+++ Recorded data +++

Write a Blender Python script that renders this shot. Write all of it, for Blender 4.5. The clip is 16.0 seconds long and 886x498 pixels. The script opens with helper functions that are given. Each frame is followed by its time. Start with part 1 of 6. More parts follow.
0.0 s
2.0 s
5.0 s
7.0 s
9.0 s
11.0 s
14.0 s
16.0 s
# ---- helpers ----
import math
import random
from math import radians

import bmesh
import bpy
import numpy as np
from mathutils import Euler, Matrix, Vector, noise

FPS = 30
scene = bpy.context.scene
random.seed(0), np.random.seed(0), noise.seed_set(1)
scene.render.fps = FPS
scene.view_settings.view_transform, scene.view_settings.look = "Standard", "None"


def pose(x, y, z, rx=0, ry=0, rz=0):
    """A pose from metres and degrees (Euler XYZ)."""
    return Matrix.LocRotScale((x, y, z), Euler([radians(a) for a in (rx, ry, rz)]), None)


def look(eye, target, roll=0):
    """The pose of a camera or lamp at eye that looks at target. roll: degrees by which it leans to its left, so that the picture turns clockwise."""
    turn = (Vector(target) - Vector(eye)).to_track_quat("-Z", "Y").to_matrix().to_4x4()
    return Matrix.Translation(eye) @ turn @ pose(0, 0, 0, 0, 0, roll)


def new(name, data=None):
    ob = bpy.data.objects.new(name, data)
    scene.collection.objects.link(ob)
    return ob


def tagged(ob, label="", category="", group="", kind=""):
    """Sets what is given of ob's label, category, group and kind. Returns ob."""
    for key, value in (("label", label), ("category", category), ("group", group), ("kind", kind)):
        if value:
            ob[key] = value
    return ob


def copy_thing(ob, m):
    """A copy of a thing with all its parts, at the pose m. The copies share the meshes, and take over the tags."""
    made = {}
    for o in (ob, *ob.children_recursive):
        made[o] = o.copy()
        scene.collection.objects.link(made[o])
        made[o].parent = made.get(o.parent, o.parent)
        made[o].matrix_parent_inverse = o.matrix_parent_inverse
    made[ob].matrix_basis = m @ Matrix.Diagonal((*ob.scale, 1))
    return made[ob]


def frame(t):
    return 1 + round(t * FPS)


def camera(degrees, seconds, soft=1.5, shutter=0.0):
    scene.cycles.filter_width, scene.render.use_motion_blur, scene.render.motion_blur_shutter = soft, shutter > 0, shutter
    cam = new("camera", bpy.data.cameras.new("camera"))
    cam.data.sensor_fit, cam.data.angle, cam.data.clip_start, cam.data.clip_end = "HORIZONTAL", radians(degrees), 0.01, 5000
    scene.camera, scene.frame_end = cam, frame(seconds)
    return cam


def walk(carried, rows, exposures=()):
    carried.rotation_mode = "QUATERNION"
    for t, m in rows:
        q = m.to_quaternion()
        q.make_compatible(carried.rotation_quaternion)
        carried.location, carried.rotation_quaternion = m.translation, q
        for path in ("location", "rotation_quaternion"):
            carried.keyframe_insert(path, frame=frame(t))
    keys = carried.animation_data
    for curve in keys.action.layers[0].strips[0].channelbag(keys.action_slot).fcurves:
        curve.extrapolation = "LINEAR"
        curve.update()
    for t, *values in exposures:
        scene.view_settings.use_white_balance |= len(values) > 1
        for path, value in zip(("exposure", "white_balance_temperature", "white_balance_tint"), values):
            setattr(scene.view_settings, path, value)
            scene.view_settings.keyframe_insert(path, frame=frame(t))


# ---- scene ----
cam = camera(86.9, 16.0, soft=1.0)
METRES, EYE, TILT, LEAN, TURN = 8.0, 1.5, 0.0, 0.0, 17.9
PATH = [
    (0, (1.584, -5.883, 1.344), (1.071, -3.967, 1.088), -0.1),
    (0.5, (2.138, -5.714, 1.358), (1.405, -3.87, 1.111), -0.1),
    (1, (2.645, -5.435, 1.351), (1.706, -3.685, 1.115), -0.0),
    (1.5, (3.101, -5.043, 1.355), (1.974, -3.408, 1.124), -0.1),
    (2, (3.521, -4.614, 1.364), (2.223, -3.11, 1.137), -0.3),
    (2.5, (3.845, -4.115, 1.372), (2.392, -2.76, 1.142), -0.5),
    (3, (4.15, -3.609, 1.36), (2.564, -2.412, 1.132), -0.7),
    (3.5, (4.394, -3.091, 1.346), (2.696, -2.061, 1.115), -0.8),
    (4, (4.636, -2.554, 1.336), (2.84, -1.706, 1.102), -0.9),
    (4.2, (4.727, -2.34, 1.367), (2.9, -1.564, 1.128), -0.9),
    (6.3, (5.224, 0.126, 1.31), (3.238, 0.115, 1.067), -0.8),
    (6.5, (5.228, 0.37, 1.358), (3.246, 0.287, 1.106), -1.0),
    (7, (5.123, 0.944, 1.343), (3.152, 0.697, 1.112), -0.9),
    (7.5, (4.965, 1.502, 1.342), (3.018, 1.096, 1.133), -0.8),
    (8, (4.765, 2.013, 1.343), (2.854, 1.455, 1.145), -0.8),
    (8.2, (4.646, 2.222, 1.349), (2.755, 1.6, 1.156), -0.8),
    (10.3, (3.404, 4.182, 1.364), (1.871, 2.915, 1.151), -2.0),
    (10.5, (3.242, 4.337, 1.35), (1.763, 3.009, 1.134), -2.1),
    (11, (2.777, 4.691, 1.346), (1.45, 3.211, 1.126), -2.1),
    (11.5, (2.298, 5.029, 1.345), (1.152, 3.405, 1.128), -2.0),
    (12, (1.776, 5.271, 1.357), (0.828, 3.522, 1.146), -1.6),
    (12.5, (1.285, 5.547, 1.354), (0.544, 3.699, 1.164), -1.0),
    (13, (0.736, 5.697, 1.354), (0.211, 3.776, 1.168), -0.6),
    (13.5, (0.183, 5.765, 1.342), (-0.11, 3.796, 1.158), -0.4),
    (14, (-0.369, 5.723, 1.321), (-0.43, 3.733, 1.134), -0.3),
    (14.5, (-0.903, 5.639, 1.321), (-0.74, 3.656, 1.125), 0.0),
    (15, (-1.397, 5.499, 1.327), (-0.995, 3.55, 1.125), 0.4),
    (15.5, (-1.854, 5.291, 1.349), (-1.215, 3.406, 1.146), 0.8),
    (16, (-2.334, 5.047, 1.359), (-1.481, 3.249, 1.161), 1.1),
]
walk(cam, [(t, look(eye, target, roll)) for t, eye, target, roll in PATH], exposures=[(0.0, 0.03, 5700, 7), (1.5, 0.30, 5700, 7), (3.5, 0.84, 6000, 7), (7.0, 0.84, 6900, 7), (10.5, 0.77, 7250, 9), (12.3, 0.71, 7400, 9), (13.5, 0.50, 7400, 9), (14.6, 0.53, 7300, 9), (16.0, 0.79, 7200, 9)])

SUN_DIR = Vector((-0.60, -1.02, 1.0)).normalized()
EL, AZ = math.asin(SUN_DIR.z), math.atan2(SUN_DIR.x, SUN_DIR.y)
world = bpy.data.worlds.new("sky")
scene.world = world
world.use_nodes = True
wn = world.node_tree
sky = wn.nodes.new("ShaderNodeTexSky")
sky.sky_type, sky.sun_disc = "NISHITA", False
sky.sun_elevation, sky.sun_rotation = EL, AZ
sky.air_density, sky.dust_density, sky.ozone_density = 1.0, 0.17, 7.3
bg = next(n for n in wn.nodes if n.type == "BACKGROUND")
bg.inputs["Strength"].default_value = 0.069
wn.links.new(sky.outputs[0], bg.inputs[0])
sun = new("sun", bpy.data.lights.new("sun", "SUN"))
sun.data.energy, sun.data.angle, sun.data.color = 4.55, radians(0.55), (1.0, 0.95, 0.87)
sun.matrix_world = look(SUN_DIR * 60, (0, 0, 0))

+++

Task instructions — Write out only the lines that run from the line containing "import random" through the line containing "made[o].parent = made.get(o.parent, o.parent)", both included, exactly as they appear above.

Task answer —
import random
from math import radians

import bmesh
import bpy
import numpy as np
from mathutils import Euler, Matrix, Vector, noise

FPS = 30
scene = bpy.context.scene
random.seed(0), np.random.seed(0), noise.seed_set(1)
scene.render.fps = FPS
scene.view_settings.view_transform, scene.view_settings.look = "Standard", "None"


def pose(x, y, z, rx=0, ry=0, rz=0):
    """A pose from metres and degrees (Euler XYZ)."""
    return Matrix.LocRotScale((x, y, z), Euler([radians(a) for a in (rx, ry, rz)]), None)


def look(eye, target, roll=0):
    """The pose of a camera or lamp at eye that looks at target. roll: degrees by which it leans to its left, so that the picture turns clockwise."""
    turn = (Vector(target) - Vector(eye)).to_track_quat("-Z", "Y").to_matrix().to_4x4()
    return Matrix.Translation(eye) @ turn @ pose(0, 0, 0, 0, 0, roll)


def new(name, data=None):
    ob = bpy.data.objects.new(name, data)
    scene.collection.objects.link(ob)
    return ob


def tagged(ob, label="", category="", group="", kind=""):
    """Sets what is given of ob's label, category, group and kind. Returns ob."""
    for key, value in (("label", label), ("category", category), ("group", group), ("kind", kind)):
        if value:
            ob[key] = value
    return ob


def copy_thing(ob, m):
    """A copy of a thing with all its parts, at the pose m. The copies share the meshes, and take over the tags."""
    made = {}
    for o in (ob, *ob.children_recursive):
        made[o] = o.copy()
        scene.collection.objects.link(made[o])
        made[o].parent = made.get(o.parent, o.parent)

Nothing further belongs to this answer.